Several Iranian officials announced on Wednesday that Baghdad or Beijing could hold the meeting due April 13 and 14, instead of Istanbul which was initially proposed by Tehran.
While Iran's foreign ministry kept vague about the issue, several Iranian politicians justified the shift by Turkey's support for the opposition in Iran's main regional ally Syria.
"Turkey is now excluded," Aladin Borujerdi, the head of the Iranian parliament's foreign affairs commission, told the Iranian channel Al-Alam.
"Taking into account the extremist and illogical position of Turkey on Syria... Turkey has de facto lost any competence to host the meeting," he said.
Turkey has, for the past two years, acted as an intermediary between Iran
and world powers on the nuclear issue.
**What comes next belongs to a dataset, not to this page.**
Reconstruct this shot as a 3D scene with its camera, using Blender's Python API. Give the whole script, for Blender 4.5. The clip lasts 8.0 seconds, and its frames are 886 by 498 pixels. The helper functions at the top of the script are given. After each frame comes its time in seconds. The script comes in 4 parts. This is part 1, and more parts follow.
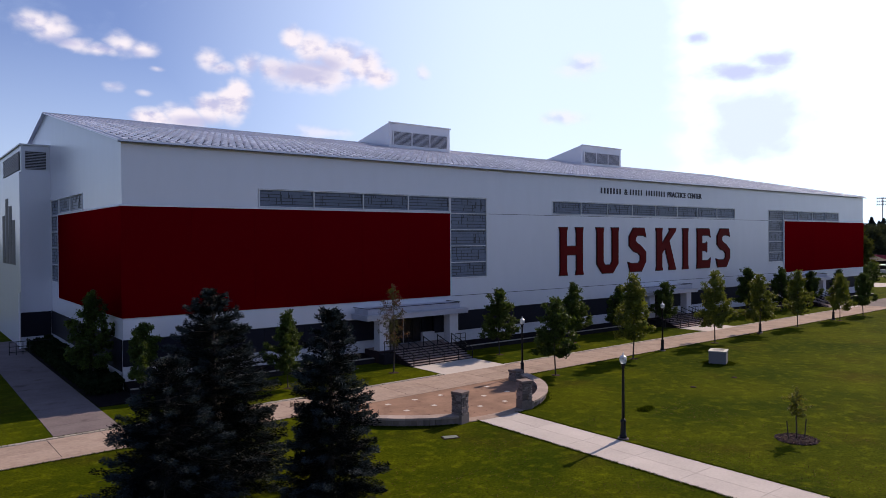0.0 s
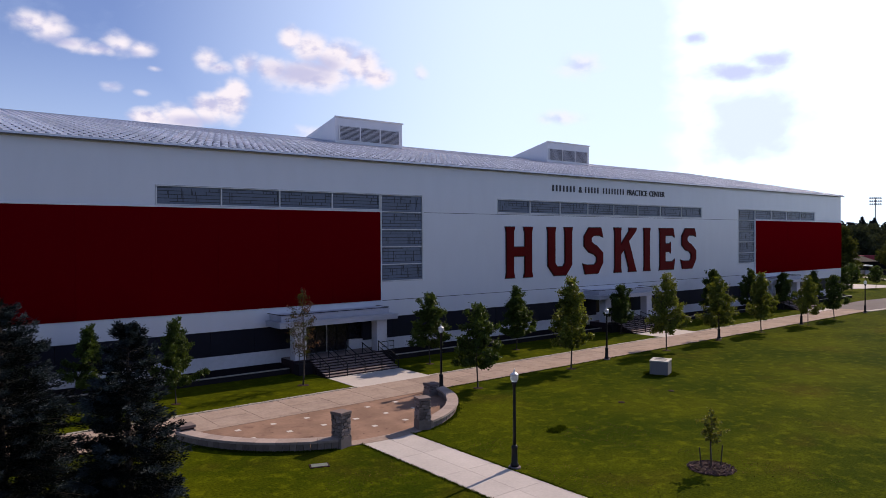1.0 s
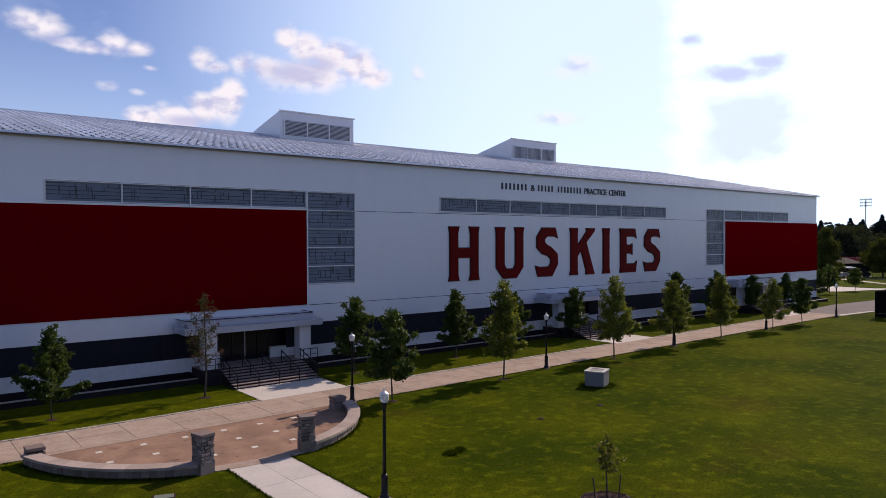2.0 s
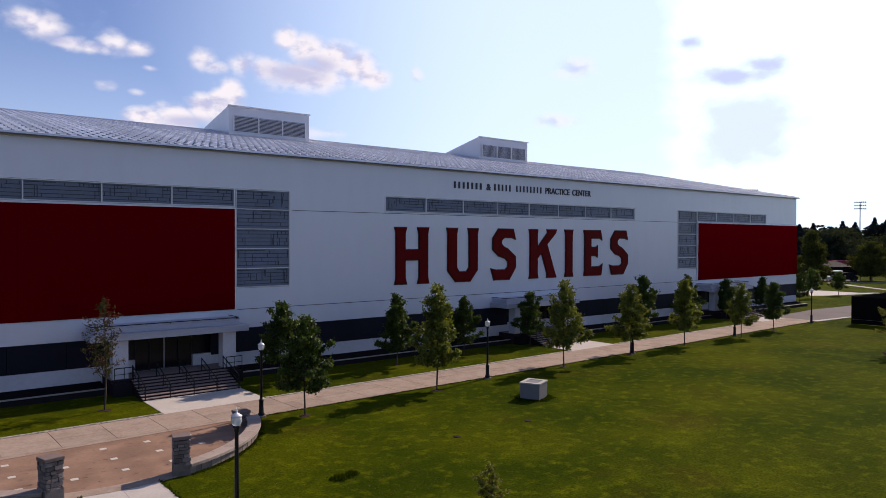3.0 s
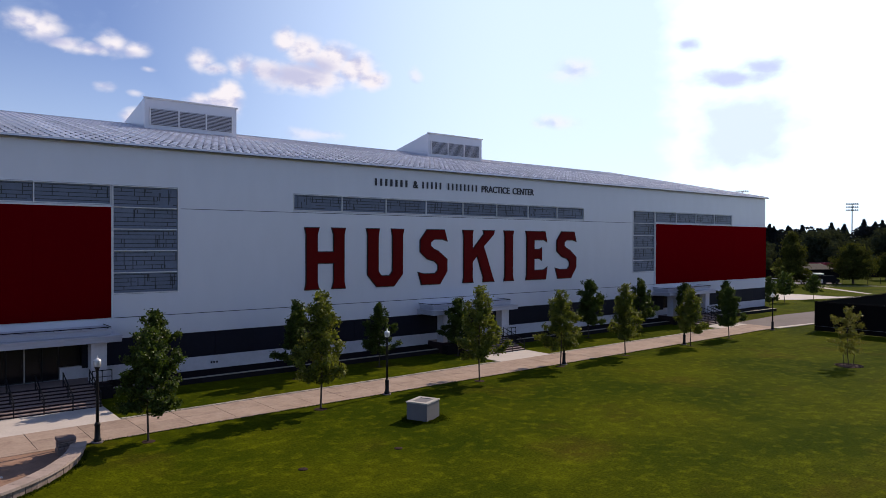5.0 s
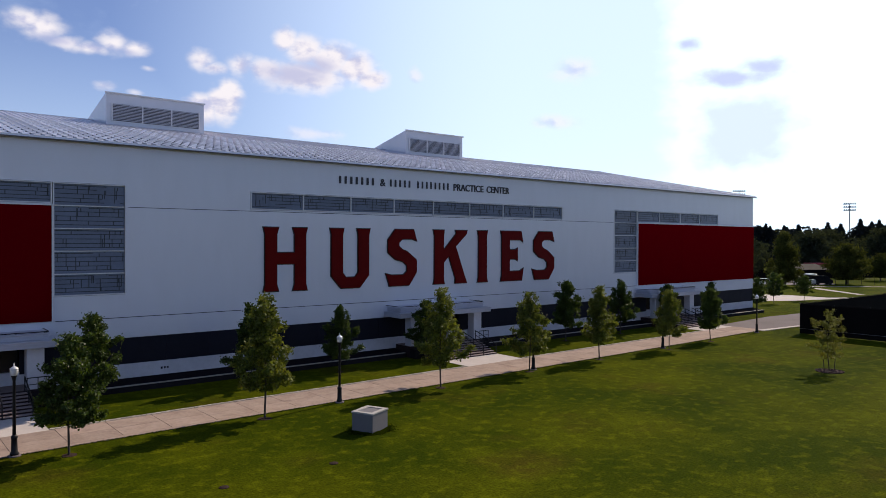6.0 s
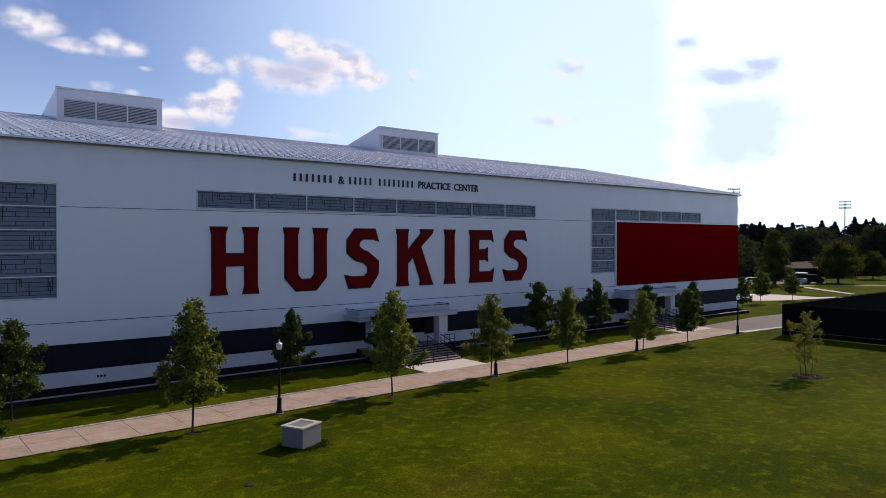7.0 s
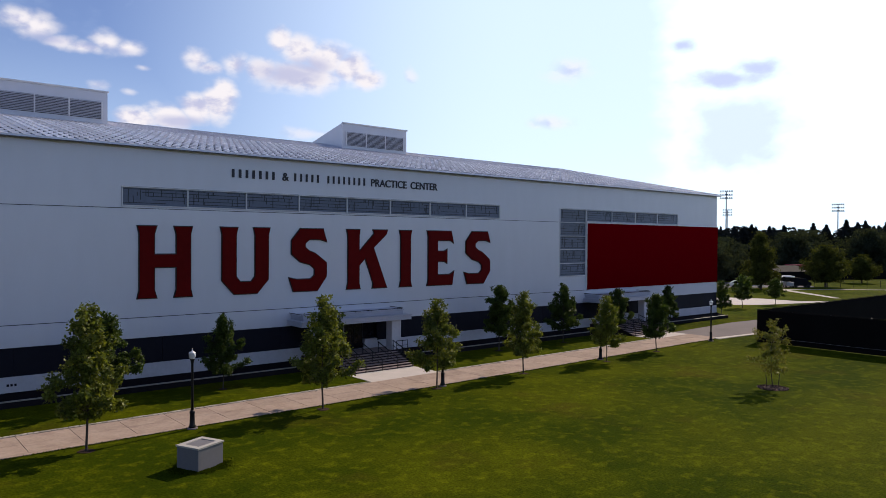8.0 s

But its position on Syria has been poisoning bilateral relations for several months now.
Tehran little appreciated comments by Turkish Deputy Prime Minister Bulent Arinc, who in February lambasted Iran's silence over the repression in Syria by questioning whether the Islamic republic was "worthy of being called Islamic." But Iran's leaders seem particularly irked by an international "Friends of Syria" conference held in Istanbul last week that supported regime change in Damascus as a way of ending a year-long uprising that has cost more than 9,000 lives according to the United Nations.
Such was the criticism from Tehran that Ankara
on Wednesday summoned the Iranian ambassador to protest formally.
"The main challenge in the relations between Iran
and Turkey is Syria," underlined on Thursday the Iranian newspaper Tehran Emrouz, seen as close to the ruling circles.
The view was underlined by Irannuc.ir, a website also close to Iranian authorities that regularly defends Tehran's atomic programme.
"Turkey's bias and animosity towards Syria are the principal reason" for Istanbul being dropped as the preferred venue for the nuclear talks, it said.
But there are other reasons for the chill creeping over ties between the neighbouring countries.
Last week, Turkey's chief oil company announced it was cutting Iranian oil imports by 20 percent, falling into line with Western sanctions.
According to Iranian economic officials, some Turkish banks have also started to distance themselves from Iran, particularly when it comes to processing oil payment transactions.
Turkey, additionally, has since the beginning of the year tightened up visa restrictions on visiting Iranians, notably tourists and students, several corroborating sources said.
Tabnak, a conservative website in Iran, on Thursday blasted "Turkey's anti-Iranian efforts and progressive alignment with Western sanctions." It also lashed out at Turkey's policy in Iraq that is seen as hostile to Baghdad's Shiite-dominated government.
Further, several European diplomats in Tehran say, Iran
remains irritated by Turkey's agreement to install parts of a NATO
anti-missile shield on its territory.
That system, aimed at defending Europe
from Iranian missiles, created a sharply-worded dispute last November between the two countries.
A similar anti-missile system the United States is promoting for Iran's Gulf neighbours has upped unease in Tehran, which on Wednesday warned against the Arab states participating in such an "American-Zionist project".